> **Given entries**
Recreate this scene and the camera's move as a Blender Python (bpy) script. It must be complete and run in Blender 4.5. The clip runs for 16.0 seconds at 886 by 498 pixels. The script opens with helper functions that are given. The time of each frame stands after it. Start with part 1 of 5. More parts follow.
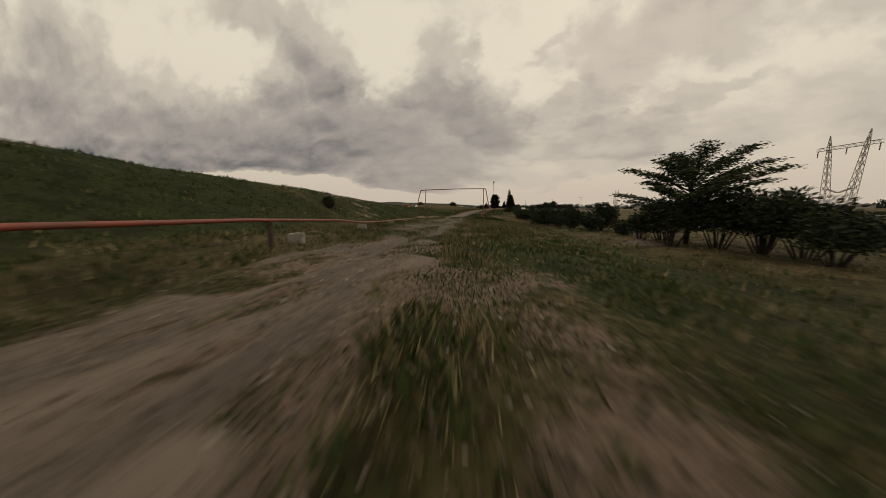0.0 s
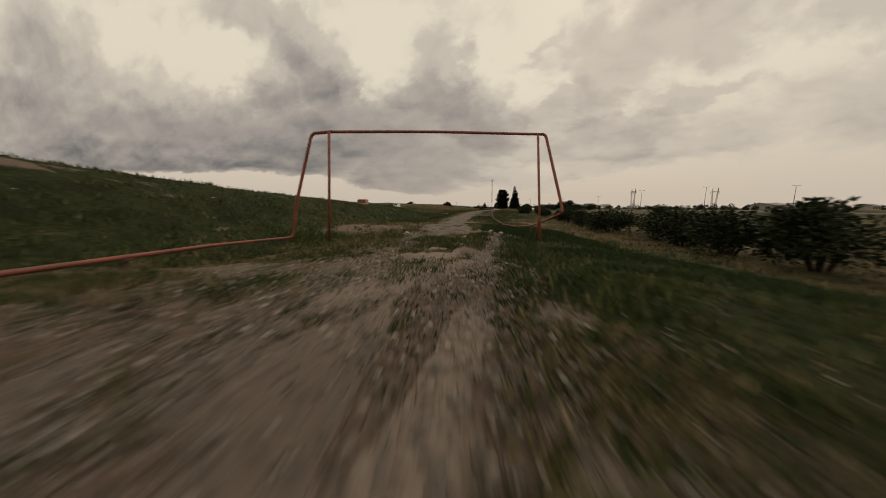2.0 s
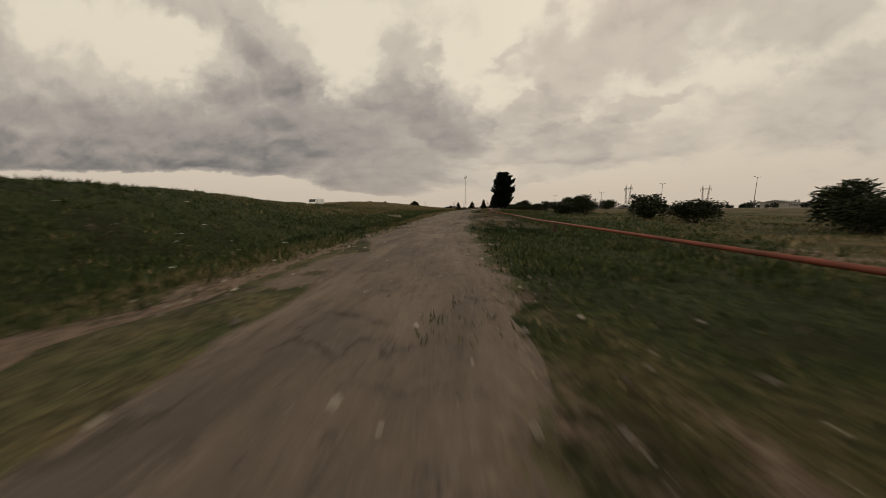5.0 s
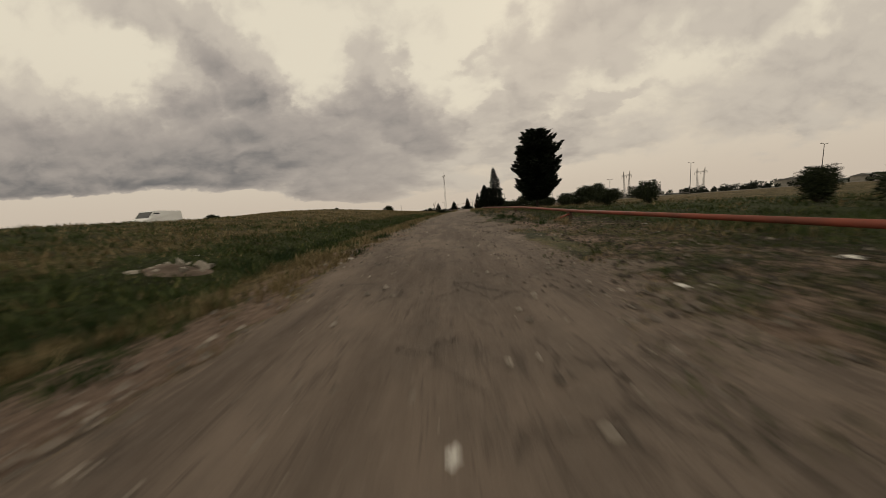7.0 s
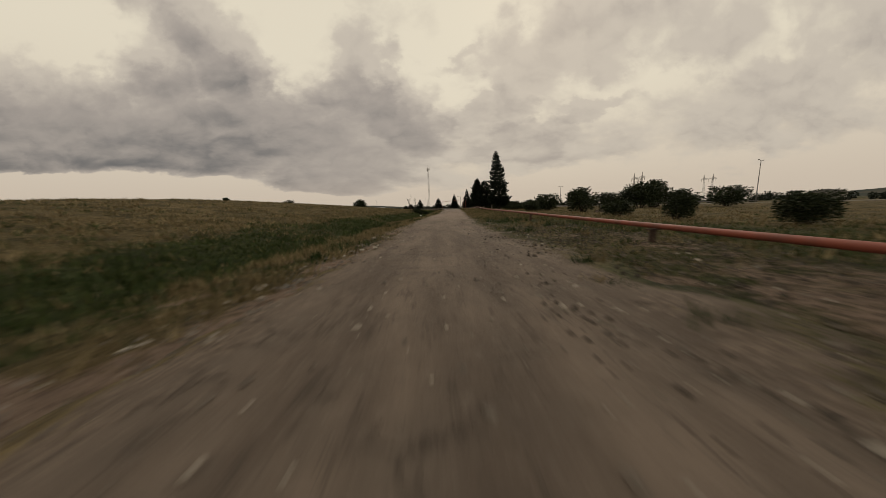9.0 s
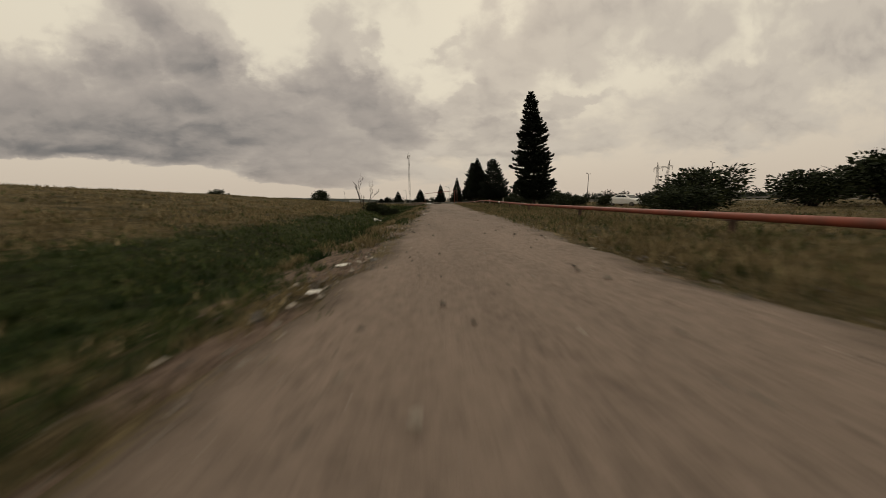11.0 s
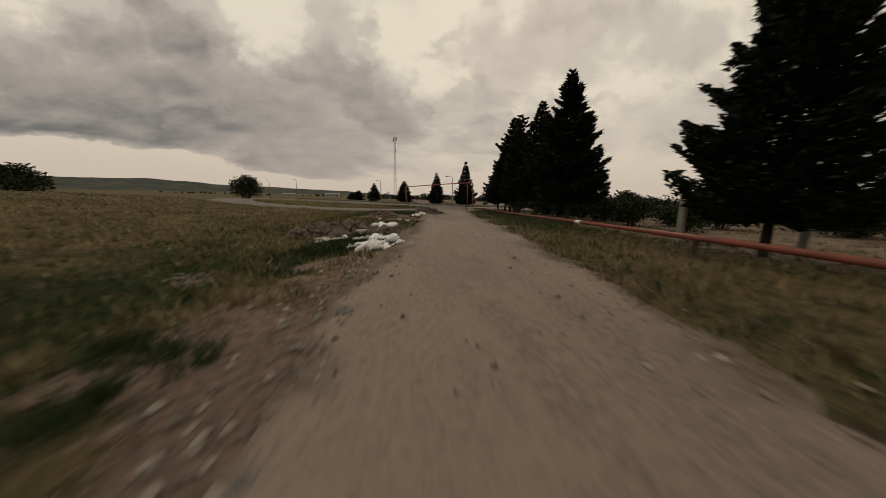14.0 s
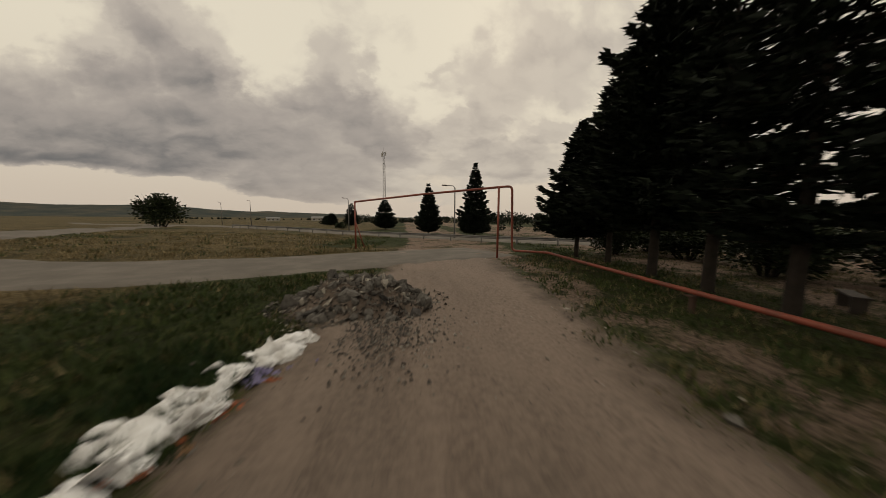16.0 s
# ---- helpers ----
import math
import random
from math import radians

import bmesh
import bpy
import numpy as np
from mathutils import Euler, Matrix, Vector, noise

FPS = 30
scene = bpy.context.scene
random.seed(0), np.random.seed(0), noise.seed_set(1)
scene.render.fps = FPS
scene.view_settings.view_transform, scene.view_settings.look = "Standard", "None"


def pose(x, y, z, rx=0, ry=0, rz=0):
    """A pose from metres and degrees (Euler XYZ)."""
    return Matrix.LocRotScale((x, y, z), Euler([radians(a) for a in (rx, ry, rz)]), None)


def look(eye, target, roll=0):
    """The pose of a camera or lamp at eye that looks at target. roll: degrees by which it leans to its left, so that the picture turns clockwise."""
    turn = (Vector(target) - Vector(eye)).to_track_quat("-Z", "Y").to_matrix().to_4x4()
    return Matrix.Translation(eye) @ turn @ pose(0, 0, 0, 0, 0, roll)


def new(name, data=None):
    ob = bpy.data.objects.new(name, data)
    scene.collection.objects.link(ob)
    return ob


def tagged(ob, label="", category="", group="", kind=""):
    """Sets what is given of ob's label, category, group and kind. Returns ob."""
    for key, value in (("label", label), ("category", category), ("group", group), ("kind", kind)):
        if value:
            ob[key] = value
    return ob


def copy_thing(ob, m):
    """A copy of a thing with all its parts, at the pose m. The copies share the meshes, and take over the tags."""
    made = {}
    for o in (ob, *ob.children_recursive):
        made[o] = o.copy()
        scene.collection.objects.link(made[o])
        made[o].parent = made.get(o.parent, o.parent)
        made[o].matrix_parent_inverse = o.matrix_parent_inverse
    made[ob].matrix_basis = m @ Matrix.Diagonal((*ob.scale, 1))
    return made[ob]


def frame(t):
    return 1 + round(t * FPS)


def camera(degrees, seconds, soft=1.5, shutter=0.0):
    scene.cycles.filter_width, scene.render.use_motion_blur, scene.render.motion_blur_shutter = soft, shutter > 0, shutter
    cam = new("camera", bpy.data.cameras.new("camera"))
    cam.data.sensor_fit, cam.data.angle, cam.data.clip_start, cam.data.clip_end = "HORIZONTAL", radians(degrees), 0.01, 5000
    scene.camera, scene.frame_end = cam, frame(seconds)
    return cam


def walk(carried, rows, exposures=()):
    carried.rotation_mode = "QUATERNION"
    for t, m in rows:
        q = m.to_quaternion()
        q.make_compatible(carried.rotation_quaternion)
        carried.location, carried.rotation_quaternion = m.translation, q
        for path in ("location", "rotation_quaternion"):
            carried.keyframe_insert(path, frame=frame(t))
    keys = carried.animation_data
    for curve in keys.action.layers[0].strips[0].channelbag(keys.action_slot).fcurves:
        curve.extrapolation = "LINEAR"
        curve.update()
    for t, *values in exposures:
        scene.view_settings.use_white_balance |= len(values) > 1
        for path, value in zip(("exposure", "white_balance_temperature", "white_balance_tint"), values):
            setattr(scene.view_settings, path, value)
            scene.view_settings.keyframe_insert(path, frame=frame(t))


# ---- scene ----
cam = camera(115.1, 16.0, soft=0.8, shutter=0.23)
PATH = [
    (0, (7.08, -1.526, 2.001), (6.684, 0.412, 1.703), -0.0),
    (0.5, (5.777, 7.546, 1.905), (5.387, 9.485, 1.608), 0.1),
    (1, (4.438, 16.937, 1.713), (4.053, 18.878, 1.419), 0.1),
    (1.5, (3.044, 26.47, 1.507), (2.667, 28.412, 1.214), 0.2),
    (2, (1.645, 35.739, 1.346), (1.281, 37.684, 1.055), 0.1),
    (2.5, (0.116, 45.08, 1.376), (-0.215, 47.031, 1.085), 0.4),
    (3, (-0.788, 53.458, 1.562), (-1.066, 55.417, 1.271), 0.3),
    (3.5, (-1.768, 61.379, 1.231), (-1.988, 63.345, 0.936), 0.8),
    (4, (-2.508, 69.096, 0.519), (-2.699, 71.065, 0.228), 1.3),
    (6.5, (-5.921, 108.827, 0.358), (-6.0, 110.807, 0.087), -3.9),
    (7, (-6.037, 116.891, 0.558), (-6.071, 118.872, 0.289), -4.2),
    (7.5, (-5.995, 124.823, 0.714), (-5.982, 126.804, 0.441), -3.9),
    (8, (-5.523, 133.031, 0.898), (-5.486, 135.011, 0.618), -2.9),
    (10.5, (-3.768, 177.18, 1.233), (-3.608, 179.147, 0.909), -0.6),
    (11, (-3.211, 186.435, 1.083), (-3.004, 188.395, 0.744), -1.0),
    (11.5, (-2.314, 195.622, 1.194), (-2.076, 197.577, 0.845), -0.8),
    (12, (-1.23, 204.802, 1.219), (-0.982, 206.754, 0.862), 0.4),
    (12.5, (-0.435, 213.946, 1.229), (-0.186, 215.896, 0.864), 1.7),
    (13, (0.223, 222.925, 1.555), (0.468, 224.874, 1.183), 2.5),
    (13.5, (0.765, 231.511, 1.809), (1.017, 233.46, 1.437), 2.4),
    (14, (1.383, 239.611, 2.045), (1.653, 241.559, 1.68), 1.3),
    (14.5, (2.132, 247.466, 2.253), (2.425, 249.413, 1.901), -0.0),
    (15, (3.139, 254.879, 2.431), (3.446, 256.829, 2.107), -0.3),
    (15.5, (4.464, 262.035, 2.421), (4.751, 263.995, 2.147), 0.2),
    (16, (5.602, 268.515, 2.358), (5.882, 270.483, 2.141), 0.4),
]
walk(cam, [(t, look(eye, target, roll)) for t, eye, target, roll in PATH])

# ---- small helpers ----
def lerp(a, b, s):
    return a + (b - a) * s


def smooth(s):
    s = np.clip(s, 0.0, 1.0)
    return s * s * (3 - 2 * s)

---

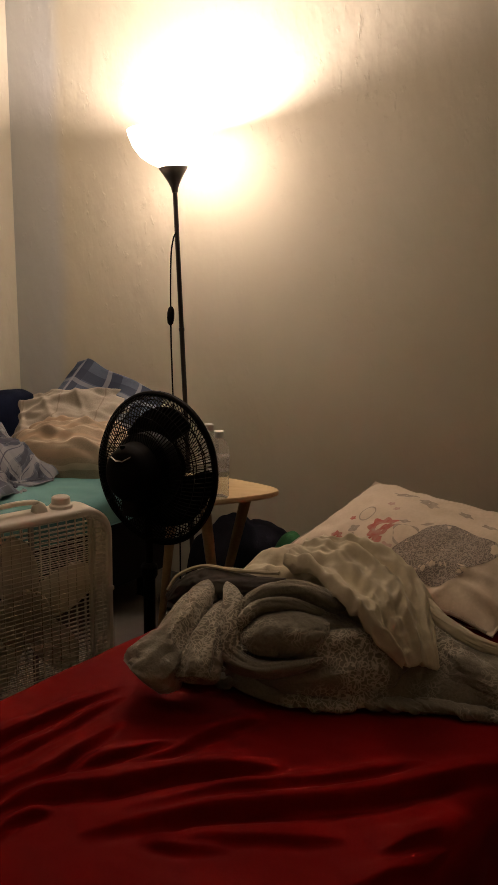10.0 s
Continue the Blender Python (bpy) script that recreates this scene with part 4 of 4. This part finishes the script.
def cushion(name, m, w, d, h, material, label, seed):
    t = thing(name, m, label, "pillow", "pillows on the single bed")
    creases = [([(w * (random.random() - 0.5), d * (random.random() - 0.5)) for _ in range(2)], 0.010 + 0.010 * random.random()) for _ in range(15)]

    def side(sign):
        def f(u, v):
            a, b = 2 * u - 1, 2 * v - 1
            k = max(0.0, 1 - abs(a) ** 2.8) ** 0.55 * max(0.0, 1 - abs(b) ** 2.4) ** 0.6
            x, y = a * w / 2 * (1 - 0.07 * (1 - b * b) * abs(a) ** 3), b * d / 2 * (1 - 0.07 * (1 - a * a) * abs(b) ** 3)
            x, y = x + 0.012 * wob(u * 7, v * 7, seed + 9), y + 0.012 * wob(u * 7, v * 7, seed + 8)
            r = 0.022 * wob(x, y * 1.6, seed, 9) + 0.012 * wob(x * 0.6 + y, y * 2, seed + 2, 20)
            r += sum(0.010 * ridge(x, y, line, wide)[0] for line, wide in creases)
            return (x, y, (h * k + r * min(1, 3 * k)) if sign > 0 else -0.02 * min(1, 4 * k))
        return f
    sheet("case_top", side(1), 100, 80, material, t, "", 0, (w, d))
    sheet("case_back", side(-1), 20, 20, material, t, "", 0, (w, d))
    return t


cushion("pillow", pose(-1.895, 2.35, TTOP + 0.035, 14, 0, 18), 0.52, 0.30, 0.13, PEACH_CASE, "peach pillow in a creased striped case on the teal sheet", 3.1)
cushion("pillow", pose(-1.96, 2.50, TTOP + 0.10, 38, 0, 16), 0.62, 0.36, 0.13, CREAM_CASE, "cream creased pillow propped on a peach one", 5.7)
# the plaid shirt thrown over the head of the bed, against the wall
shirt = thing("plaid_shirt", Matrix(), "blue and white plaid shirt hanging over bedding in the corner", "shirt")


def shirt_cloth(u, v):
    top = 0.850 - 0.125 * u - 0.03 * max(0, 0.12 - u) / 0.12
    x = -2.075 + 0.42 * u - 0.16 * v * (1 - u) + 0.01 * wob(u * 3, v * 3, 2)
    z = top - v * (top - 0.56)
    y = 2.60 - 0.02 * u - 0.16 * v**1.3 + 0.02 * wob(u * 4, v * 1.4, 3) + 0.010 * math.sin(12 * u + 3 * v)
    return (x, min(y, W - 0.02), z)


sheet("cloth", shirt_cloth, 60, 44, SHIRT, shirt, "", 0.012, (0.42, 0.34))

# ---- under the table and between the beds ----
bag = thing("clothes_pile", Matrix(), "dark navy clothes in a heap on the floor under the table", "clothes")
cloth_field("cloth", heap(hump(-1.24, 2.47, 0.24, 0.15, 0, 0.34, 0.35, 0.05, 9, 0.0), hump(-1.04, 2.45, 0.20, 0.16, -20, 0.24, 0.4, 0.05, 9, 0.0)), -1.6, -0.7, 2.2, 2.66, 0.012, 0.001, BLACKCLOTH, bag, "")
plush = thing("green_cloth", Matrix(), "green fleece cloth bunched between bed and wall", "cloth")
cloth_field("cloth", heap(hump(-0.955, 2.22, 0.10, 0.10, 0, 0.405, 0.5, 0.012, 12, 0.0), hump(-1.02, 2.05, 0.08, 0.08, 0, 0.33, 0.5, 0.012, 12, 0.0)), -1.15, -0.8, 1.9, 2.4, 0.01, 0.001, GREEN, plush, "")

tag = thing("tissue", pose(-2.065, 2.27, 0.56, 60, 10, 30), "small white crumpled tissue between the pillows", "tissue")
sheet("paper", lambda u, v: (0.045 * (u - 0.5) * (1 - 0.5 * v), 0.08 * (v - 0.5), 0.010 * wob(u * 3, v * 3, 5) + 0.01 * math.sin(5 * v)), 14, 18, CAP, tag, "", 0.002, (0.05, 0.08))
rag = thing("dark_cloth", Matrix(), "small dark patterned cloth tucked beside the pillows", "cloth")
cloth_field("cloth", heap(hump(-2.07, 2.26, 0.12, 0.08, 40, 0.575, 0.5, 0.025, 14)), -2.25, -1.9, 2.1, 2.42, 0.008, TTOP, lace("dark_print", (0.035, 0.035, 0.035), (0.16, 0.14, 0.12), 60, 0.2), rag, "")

> **Task instructions**
Taking the lines above, repeat exactly those from the line that contains "Continue the Blender" through the line that contains "creases = [([(w", and both of those lines as well. Include nothing else.

> **Exercise solution**
Continue the Blender Python (bpy) script that recreates this scene with part 4 of 4. This part finishes the script.
def cushion(name, m, w, d, h, material, label, seed):
    t = thing(name, m, label, "pillow", "pillows on the single bed")
    creases = [([(w * (random.random() - 0.5), d * (random.random() - 0.5)) for _ in range(2)], 0.010 + 0.010 * random.random()) for _ in range(15)]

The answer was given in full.